Judgment:
1. The Securities and Exchange Board of India (for short "the Board") carried out investigations regarding the alleged price manipulation in the scrip of Warner Multimedia Ltd. (hereinafter called "the company").
The investigations revealed that the price of the shares had gone up considerably within a period of about three months and also the volumes. The investigating officer found that the clients of the major trading brokers in the scrip were inter-connected with each other and also to the promoters of the company. The Board appointed an enquiry officer to enquire into the alleged violations. The enquiry officer found that the fundamentals of the company were not strong and that its scrip was considerably illiquid and therefore any prudent stock broker could doubt the intention of the clients and stop trading for them.
Since the appellant who acted as a stock broker for its clients did not stop trading in the scrip, it was concluded that it had failed to exercise due skill and care and indulged in acts detrimental to the public interest which leads to an inference that the Code of Conduct prescribed for brokers and sub-brokers had been violated. The enquiry officer accordingly recommended that the certificate of registration of the appellant as a sub-broker be suspended for a period of one month.
The enquiry report came to be considered by the Board which accepted the same and without applying its mind to the issues involved in the case suspended the certificate of registration of the appellant for a period of one month as per the order dated February 1, 2006. Feeling aggrieved by this order the appellant preferred Appeal No. 46 of 2006 before this Tribunal which came up for hearing on 22-2-2006 and the same was allowed with the following observations: A reading of the impugned order leaves us with the impression that the Board did not apply its own mind to the facts of the case and the submissions made by the appellant. It has blindly followed the recommendations made by the enquiry officer without appreciating the fact that he had found that there was no evidence to suggest that the appellant was connected with the Company or its promoters. We are satisfied that the impugned order has been passed without application of mind and that the Board appears to have abdicated its functions by acting as a mere rubber stamp in following the recommendations of the enquiry officer. This is not what is expected of a quasi-judicial body like the Regulator which has to pass orders imposing penalties on the functionaries of the securities market.
2. It was left open to the Board to proceed against the appellant and pass a fresh order in accordance with law. On receipt of the file from this Tribunal, the whole time member of the Board took up the matter again and afforded a fresh hearing to the appellant. He has by his order dated 12-3-2007 accepted the enquiry report and imposed a minor penalty of censure. It is against this order that the present appeal has been filed.

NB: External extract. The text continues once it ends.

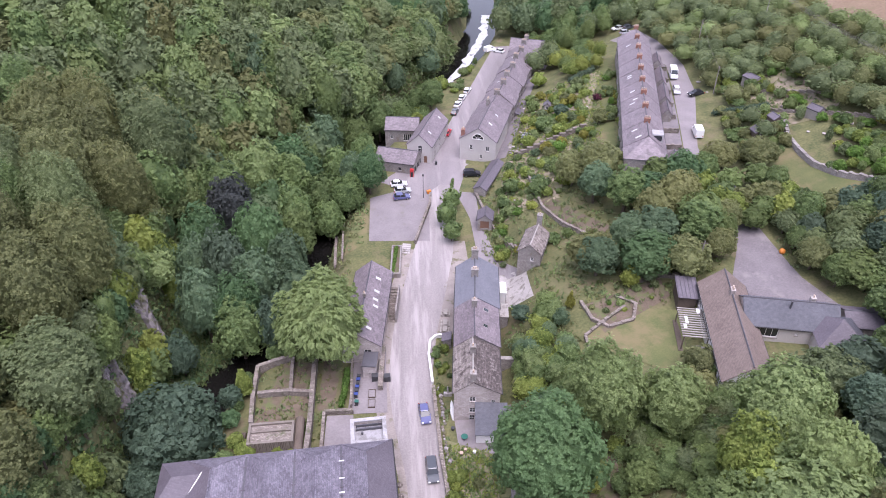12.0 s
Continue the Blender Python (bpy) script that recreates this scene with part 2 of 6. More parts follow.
M_DRIVE = surface("dark_tarmac", (0.125, 0.11, 0.117), (0.175, 0.156, 0.163), 0.9, fine=3, coarse=0.25, bump=0.15, stain=(0.20, 0.18, 0.18), stain_scale=0.3, stain_at=0.6)
M_SLATE_N = surface("dark_blue_slate", (0.062, 0.063, 0.076), (0.092, 0.093, 0.110), 0.65, fine=2, coarse=0.3, bump=0.2, spec=0.35, brick=(0.3, 0.2, 0.012), joint=0.7, spread=0.1)
M_LEAD = surface("dark_lead", (0.060, 0.058, 0.068), (0.096, 0.092, 0.104), 0.6, bump=0.1)
M_BRICK = surface("red_brick", (0.200, 0.096, 0.072), (0.272, 0.144, 0.112), 0.9, brick=(0.23, 0.075, 0.01), joint=1.2, bump=0.3)
M_POT = surface("clay_pot", (0.360, 0.264, 0.200), (0.480, 0.384, 0.320), 0.85)
M_TIMBER = surface("weathered_timber", (0.068, 0.052, 0.044), (0.128, 0.100, 0.080), 0.85, fine=8, bump=0.3)
M_BROWNWOOD = surface("brown_timber", (0.128, 0.068, 0.048), (0.184, 0.104, 0.072), 0.8, fine=8, bump=0.2)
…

3. We have heard the learned Counsel for the parties who have taken us through the record. The learned whole time member has accepted the findings of the enquiry officer that even though certain set of persons/entities connected to the promoters of the company had traded in its scrip, there was no evidence to suggest that the appellant was connected either to the company or to its promoters. Reference is also made to the findings of the enquiry officer that the appellant as a sub-broker had traded in the scrip of the company only for a period of 21 days when the price of the shares was declining and therefore it could not be said that the appellant while trading on behalf of its clients had indulged in price manipulation. Having recorded these findings, the learned member of the Board observes in para 5.10 of the impugned order as under: As regard the violation of code of conduct for the stock brokers, the Enquiry Officer also observed that the fundamentals of the scrip of WML were not strong and that the scrip was illiquid. Hence, any prudent stock broker could have doubted the intention of the clients and stop the trading for them. In the instant matter the Noticee continued trading for number of settlements which can be termed as failure on their part to exercise due care and skill. Hence, the Noticee violated Clause (5) of the Code of Conduct laid down under the Stock Brokers Regulations and as such considering all aspects of the matter, I am of the view that a punishment of 'censure' will be adequate.
4. It is on the basis of the aforesaid observations that the appellant has been imposed a minor penalty of censure. In view of the findings that the appellant had not indulged in price manipulation and that it was neither connected to the company nor to its promoters we fail to understand how the appellant can be said to have violated the Code of Conduct prescribed for brokers and sub-brokers. It is not the duty of any of the broker or sub-broker to cross question his clients when they come to him for trading purpose unless, of course, he entertains a doubt regarding the bona fides of the trades sought to be executed by them.
5. Merely because the scrip of the company was illiquid would not create a doubt in the mind of any one, much less a broker or a sub-broker, that the trading was manipulative. The whole time member appears to have mechanically followed what the enquiry officer had observed. The findings recorded by the whole time member in para 5.10 are wholly misconceived, conjectural and based on surmises and we cannot but set aside the impugned order which we hereby do. The appeal is accordingly allowed, leaving the parties lo bear their own costs.